Brooklyn I love. But Manhattan, my childhood home (in a different incarnation, and on the border between Germantown and Spanish Harlem) – what a repellent place! Emerging from the subway at 19th and 7th Ave – not everyone’s Manhattan but yesterday for me it coalesced years of suppressed emotion – I attempted to find a snack. Many places were open. It was 3:20 on a Sunday. Behind a long front pretentious in its plainness, an eatery called Cafeteria beckoned. Cafeteria, perfect name for customers who wouldn’t be seen dead in a cafeteria unless slumming it in the half-mocking camp of a chic restaurant. Cafeteria, full of what seemed like slender 30-year-old fifteen-year-olds, similarly chic in a half-mocking camp style, with exactly the cultivated unshavenness to pass Manhattan muster, offered 4 or 5 available tables. The clientele seemed to convey the message that anyone not demonstrably gay (or pretending to be so) would be set upon and expelled, no doubt a just turn-about and payback, yet I wished myself anywhere in the humanly retarded MidWest (whose very idea of Manhattan this was); anywhere but here. I even missed Texas. None of the free tables was available, despite the absence of anyone waiting to be seated, and I was promised 5th place in the inexistent line. I fled gladly across the road to another eatery, this one of no name – the condition to which all Manhattan stores and eateries aspire. As with in-vogue clubs, names are too too vulgar. Here all the snacks were $20 and more, except for a tuna pita for $9 which I ordered only to be told that they had ‘taken it off the menu,’ as they patently had not. Bye-bye, nameless eatery. My next stop was a little salad bar-ish joint. A request for coffee, my needs growing more and more modest, was met with ‘Coffee? We don’t serve coffee.’ Oh for any of the diners we’d eaten in, Joe and I, on our 10,000-mile prowl this summer. I yearned for a mid-western face, a friendly drawl, in towns it pleased Joe to call “Buttfuck, USA.” I was ready to vote for Mitch McConnell.

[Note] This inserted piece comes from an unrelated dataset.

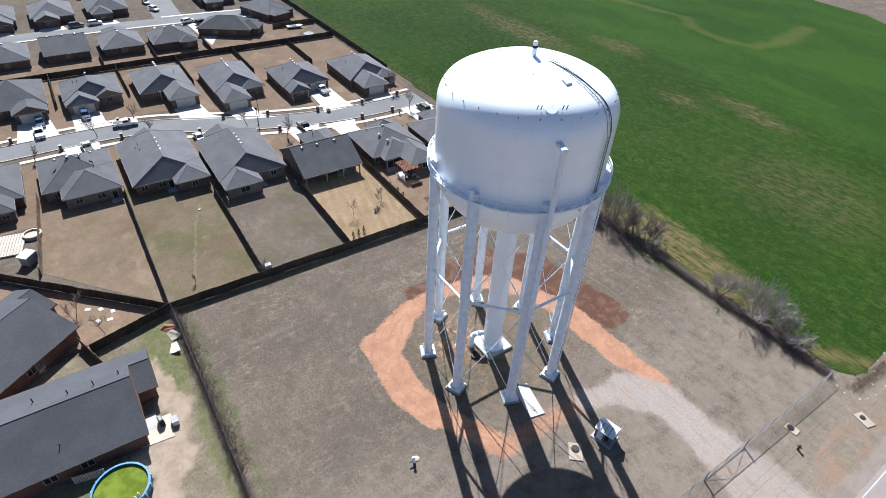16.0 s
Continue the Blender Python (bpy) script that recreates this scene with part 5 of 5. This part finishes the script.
for i, (x, y, h) in enumerate([(-43.6, -2.9, 4.6), (-44.9, 4.4, 4.2), (-37.4, 18.4, 3.6), (-38.5, 12.8, 2.4), (-38.4, -36, 2.2), (-39.5, -54.5, 4.0), (-33.5, -51.0, 4.4), (-29.5, -60.5, 3.6), (-35.4, 27.0, 3.0), (-34.9, -24.2, 3.2)]):
    bare_tree(x, y, h, "slim leafless garden tree in a back yard", 110 + i, 1 + i % 2, 3, 0.055)


def conifer(x, y, h, label):
    t = thing("shrub", x, y, 0, label, "shrub", "garden shrubs")
    m = Mesh()
    for k in range(110):
        z = rng.uniform(0.05, 1) * h
        rr = (1 - z / h * 0.85) * h * 0.3
        a = rng.uniform(0, math.tau)
        p = Vector((math.cos(a) * rr * rng.uniform(0.3, 1), math.sin(a) * rr * rng.uniform(0.3, 1), z))
        q = Vector((rng.uniform(-1, 1), rng.uniform(-1, 1), rng.uniform(0, 1))) * 0.22
        s = Vector((rng.uniform(-1, 1), rng.uniform(-1, 1), rng.uniform(-1, 1))) * 0.16
        m.add([p, p + q, p + s], [(0, 1, 2)])
    part("foliage", m, M_SHRUB, t)
    part("stem", Mesh().tube((0, 0, 0), (0, 0, h * 0.7), 0.05, 0.02, 5), M_BARK, t)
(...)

With barely enough time for a coffee I penetrated a Pain Quotidien and obtained a white bean soup, plus bread with a rind that would break the teeth of a Roman ox.

Thence to my destination, the launch of two books by my beloved friend Robert Kelly in Red Bull Studios, an over-designed multimedia mecca distinguished, for the uninitiated, by the fact that nowhere at the entrance does it say Red Bull Studios. Yes, I hate Manhattan. Psychedelia, long gone and rightly unmourned, has declined to the unapologetically garish, defining our age. All it takes is one dose of Manhattan – not only in its Chelsea incarnation, but that’ll do – to make me want to join the Tea Party, take up hog farming, and rush into the arms of the Philistines wherever they may be (Gath, Nebraska? Ashkelon, Idaho?), anywhere so long as I never have to hear the word ‘art’ again. Polite applause. Surfeit of the bien-pensants. Jules Laforgue foresaw it all, over a century ago: Un couchant de cosmogonies / Ah que la vie est quotidienne! (The man even foresaw Pain Quotidien!) Mercifully, to read or listen to Robert takes me to an entirely different planet, that of the heart.

Robert on the podium

Robert on the podium

Filed Under: Post, The City and the Country

The City & the Country – no 45 – 10/31/14 – for Peter Capell

Peter

Peter

This year’s superb World Series was being written off, after the first two games, by commentators all across the media, as the most poorly watched in baseball history. So what? What fools! It was a thrilling contest. I feel sorry for anyone who missed the Forester (my version of Baumgartner, Madison Bumgarner’s Ur-Name) and his unprecedented achievement. I dedicate this update to my ever-beloved Peter Capell, an actor whom I first saw on our little 86th Street television screen, playing the unshaven master-scientist villain in an episode of Captain Video (anyone remembering this is probably at least 70, like me), an early TV Scifi effort with deliciously cardboard sets. He had a long and honorable acting career, as imdb.com attests; my parents, actors themselves, knew him – I’m not sure how – and his wife Annie later became an important figure in helping to guide my mother’s literary career. Both Peter and Annie were gay, and shared what my mother always called the happiest marriage she knew. Peter adored baseball, and would take me for long walks – one in Munich that I’ll never forget – describing the World Series that year. Our walk was unforgettable because of Peter’s sheer glorious enthusiasm. I was still a child; the dear fellow never put a hand on me, and I say this because he well could have, although I doubt if I’d have received it gladly, and maybe he knew this, and/or was afraid of jeopardizing his and Annie’s relationship with my parents. This is all so long ago – and all parties long dead, and I the only offspring – that perhaps such things can be mentioned without disguising names. There’s nothing here to anyone’s discredit. My mother, I realized later, had been a little anxious. She needn’t have worried. Dear Peter – I loved you fondly then, and still do.

5 for supper

5 for supper

Last night a dinner at Landau’s, a Woodstock eatery in which all of us are regulars: Peter Wilson, Robert and Charlotte Kelly, Claire and I. Distinguished company. Claire and I received a sweetly-dedicated copy of Robert’s newly-published collected essays, a huge volume (appropriately so). [Dear reader, if such there be (sometimes I fancy this is just a diary – and in any case such fun to write – only to discover that there actually are people reading it): note, in the preceding paragraph, the incorrect, outdated locution, ‘whom I first saw.’ This The New York Times has officially proscribed. The newly correct usage is ‘who I first saw,’ although according to the Times we may still write ‘to whom I spoke.’ The dear old accusative case survives, clinging by its fingernails to the parapet of history, but only when preceded by a preposition.]